Set task
Below is a listing. Gather each line of it that contains "Python".
* start Entries supplied *
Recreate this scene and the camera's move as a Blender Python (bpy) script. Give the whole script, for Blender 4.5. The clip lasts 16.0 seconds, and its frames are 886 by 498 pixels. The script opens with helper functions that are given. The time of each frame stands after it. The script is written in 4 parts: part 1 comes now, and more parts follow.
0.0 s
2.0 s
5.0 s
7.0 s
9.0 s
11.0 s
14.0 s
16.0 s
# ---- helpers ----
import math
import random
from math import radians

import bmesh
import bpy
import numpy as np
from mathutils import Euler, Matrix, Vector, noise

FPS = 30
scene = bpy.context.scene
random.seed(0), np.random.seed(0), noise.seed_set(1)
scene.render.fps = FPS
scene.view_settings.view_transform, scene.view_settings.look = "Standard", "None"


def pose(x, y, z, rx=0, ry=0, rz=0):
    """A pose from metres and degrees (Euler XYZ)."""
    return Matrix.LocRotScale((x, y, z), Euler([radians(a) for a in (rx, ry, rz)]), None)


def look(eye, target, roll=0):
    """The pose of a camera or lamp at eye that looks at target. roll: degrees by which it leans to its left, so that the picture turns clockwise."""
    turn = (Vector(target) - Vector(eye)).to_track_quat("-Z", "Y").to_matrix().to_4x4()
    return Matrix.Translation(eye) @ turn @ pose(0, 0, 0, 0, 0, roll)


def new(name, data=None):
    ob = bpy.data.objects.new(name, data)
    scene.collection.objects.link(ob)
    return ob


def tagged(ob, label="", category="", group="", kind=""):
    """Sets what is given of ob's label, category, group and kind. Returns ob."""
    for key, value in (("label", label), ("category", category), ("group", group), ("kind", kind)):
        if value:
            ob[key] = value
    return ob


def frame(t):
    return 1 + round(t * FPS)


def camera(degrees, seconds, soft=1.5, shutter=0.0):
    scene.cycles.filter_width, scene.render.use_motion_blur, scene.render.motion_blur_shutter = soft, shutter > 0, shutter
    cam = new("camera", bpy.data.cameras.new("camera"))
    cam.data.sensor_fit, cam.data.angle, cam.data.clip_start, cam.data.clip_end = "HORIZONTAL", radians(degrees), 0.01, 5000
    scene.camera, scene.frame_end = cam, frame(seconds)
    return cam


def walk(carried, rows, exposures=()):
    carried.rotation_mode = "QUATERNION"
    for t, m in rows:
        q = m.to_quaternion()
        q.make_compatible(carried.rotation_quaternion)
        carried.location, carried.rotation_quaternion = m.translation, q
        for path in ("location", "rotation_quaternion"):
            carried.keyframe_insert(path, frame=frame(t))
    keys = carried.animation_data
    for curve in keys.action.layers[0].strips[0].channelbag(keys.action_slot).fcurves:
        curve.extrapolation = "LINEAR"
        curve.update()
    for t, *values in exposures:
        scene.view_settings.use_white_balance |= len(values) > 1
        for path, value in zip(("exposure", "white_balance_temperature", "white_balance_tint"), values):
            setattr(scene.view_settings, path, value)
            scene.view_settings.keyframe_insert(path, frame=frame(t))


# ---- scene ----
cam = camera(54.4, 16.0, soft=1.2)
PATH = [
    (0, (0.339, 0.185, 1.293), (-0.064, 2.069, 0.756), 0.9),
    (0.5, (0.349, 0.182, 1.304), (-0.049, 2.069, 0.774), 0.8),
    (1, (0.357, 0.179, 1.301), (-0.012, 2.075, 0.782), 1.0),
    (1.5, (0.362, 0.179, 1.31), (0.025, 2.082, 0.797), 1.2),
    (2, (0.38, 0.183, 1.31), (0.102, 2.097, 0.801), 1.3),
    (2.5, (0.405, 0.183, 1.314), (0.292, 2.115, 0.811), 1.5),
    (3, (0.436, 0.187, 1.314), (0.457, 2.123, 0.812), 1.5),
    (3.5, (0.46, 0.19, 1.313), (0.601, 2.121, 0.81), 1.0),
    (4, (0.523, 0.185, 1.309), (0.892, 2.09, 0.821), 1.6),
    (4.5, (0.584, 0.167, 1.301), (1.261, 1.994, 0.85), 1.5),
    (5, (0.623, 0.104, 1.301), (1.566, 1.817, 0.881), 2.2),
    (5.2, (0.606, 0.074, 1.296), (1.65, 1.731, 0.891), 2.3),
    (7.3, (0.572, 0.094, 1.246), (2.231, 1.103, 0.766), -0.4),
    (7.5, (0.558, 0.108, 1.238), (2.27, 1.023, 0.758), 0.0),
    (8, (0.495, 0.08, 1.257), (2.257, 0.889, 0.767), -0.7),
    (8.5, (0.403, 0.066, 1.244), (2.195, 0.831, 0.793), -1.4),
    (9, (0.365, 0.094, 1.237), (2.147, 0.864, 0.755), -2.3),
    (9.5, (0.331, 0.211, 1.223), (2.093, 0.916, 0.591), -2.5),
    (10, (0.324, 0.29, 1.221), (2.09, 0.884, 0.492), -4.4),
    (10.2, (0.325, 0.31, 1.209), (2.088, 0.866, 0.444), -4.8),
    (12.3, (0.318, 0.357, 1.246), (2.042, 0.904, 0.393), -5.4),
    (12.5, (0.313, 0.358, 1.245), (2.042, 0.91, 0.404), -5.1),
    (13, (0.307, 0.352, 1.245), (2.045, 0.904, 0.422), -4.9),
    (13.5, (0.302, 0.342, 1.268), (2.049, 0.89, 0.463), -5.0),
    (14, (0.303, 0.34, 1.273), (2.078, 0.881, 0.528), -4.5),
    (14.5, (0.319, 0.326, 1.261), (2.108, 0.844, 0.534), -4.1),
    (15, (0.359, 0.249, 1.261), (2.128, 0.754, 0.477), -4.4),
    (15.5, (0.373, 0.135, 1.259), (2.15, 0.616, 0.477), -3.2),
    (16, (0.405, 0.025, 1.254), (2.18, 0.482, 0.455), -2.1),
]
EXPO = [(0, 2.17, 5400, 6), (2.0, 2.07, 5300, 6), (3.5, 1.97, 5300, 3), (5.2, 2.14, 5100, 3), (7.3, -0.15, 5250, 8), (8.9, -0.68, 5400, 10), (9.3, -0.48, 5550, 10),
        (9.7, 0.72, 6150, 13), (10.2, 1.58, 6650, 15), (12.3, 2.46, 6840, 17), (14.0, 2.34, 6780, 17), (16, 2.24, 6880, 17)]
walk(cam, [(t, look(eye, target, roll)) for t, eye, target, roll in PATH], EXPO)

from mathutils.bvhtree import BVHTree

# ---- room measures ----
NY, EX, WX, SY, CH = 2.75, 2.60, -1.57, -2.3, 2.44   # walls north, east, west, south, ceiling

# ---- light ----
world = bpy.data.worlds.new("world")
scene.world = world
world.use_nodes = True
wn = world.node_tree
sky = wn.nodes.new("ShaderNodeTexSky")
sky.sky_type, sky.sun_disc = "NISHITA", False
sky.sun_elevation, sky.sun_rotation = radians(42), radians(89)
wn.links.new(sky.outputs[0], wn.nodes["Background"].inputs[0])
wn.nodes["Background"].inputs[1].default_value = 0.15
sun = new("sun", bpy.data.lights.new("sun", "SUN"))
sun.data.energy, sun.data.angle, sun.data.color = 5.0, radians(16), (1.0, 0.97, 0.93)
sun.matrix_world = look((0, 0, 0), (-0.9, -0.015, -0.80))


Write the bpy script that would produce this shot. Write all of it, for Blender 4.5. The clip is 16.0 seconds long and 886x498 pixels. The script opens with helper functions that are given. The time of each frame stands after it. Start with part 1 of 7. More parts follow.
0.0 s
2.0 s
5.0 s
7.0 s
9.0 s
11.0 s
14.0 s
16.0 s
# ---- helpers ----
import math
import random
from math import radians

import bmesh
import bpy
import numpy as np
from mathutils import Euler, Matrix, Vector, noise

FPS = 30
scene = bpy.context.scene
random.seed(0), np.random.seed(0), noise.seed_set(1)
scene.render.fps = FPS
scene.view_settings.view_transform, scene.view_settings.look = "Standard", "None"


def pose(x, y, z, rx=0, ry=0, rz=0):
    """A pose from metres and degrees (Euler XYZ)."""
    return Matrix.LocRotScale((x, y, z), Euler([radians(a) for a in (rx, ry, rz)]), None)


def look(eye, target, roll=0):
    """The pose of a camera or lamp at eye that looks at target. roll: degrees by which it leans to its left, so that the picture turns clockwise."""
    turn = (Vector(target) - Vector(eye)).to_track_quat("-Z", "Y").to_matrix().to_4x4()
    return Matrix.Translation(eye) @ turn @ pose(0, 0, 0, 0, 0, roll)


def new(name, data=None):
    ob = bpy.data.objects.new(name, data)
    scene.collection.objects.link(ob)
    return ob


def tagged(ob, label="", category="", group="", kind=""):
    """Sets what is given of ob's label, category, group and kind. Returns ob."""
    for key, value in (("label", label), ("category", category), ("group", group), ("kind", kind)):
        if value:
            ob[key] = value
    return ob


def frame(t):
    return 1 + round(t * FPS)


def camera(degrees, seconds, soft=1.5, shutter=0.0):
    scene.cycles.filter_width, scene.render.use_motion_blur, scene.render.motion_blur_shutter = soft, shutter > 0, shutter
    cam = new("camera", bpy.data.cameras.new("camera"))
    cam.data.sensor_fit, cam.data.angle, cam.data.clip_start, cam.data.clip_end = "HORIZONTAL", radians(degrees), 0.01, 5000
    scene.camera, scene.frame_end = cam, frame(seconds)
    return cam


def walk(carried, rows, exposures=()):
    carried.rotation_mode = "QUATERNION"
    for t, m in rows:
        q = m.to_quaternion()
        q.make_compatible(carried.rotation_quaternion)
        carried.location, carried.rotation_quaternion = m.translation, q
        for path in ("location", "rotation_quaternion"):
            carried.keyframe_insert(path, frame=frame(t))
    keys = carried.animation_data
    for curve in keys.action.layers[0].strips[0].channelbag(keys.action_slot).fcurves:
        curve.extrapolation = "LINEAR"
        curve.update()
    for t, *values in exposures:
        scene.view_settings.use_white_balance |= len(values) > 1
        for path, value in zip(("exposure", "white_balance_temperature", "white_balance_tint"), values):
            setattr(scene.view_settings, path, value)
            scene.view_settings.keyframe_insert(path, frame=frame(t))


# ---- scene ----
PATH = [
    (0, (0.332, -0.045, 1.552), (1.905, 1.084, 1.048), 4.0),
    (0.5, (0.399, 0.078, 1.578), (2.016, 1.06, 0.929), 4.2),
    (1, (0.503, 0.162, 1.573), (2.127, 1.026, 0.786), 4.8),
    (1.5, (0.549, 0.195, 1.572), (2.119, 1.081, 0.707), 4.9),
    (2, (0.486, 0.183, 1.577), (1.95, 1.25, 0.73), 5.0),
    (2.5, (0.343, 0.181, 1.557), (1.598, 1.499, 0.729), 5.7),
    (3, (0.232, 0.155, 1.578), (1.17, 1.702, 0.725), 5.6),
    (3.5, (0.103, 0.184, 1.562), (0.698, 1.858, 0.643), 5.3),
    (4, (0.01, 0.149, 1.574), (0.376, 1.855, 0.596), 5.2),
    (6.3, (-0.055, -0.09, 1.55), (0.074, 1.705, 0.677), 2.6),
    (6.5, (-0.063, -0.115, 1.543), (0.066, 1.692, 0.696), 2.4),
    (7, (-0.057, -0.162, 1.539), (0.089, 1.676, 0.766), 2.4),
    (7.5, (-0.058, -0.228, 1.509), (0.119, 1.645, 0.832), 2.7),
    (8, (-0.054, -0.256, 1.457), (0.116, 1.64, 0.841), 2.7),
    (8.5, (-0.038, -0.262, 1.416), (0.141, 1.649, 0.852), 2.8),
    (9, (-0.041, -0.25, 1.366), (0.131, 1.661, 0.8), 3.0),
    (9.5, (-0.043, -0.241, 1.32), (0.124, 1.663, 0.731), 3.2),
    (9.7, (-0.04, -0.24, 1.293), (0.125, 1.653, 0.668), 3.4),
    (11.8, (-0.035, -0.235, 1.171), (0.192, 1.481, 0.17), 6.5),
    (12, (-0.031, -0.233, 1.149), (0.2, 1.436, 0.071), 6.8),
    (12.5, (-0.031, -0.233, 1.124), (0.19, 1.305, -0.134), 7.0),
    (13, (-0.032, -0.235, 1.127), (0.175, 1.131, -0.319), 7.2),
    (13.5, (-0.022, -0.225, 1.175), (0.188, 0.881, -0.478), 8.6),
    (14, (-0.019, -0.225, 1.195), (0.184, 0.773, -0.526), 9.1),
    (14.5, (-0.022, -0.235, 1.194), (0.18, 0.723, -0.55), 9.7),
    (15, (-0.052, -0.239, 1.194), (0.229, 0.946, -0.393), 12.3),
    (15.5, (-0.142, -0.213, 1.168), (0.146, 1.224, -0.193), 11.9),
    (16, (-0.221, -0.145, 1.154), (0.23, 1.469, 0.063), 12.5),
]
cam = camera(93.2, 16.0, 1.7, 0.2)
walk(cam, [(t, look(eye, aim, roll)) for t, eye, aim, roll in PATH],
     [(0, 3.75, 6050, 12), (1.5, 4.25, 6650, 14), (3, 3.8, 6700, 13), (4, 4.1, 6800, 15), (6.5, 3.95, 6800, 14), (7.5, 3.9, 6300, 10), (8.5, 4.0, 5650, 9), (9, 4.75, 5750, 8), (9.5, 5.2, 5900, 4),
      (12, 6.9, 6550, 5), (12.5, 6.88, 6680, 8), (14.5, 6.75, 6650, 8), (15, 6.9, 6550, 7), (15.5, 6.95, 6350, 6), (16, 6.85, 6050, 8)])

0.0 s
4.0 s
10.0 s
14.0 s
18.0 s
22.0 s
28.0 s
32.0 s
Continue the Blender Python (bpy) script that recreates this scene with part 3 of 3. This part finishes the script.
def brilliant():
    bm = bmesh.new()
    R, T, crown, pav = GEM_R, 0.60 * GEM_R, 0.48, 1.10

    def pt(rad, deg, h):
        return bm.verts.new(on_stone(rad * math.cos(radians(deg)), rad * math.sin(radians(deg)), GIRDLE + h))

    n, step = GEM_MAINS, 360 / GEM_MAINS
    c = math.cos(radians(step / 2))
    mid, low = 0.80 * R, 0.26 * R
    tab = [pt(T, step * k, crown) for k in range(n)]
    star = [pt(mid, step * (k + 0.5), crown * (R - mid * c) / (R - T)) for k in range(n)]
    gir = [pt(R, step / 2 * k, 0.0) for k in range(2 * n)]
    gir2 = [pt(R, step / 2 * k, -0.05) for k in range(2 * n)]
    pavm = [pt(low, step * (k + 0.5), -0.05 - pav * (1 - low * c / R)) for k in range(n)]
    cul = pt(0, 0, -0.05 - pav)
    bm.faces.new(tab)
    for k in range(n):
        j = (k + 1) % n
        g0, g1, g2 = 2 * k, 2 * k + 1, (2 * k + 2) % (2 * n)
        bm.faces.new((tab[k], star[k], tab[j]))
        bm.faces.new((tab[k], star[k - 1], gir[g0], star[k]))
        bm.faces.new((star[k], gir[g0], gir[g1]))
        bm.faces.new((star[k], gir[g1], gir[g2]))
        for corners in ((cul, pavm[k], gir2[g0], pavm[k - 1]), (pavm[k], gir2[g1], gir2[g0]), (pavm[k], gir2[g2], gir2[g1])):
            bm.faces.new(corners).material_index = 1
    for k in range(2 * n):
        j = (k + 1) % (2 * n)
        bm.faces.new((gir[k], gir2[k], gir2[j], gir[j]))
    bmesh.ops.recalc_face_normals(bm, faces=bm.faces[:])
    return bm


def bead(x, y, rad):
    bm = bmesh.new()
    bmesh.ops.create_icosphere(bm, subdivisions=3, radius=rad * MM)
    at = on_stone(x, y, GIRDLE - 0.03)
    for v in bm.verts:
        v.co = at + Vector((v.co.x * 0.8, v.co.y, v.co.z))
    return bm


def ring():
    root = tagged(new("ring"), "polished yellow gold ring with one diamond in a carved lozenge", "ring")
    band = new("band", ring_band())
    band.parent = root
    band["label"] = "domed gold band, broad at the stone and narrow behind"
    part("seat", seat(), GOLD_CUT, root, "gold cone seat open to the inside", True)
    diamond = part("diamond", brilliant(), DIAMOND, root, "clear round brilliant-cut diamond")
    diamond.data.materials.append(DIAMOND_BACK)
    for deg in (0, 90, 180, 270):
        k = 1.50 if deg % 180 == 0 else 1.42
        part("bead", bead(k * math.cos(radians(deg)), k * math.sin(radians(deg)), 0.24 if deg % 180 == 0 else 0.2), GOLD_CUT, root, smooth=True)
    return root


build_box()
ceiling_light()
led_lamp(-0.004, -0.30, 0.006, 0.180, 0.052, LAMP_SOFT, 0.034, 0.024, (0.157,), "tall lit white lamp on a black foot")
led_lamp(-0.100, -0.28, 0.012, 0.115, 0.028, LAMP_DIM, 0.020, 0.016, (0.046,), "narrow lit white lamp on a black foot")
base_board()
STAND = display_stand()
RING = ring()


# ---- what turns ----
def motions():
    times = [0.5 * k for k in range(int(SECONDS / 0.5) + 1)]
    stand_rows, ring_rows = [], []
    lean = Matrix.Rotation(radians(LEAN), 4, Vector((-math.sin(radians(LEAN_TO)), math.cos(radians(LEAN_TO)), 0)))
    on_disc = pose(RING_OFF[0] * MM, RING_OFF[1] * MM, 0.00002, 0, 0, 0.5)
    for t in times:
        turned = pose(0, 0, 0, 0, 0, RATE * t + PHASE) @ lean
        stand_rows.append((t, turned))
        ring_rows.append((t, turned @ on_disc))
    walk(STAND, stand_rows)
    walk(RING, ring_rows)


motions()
* end Entries supplied *
Solution for this problem
Recreate this scene and the camera's move as a Blender Python (bpy) script. Give the whole script, for Blender 4.5. The clip lasts 16.0 seconds, and its frames are 886 by 498 pixels. The script opens with helper functions that are given. The time of each frame stands after it. The script is written in 4 parts: part 1 comes now, and more parts follow.
Continue the Blender Python (bpy) script that recreates this scene with part 3 of 3. This part finishes the script.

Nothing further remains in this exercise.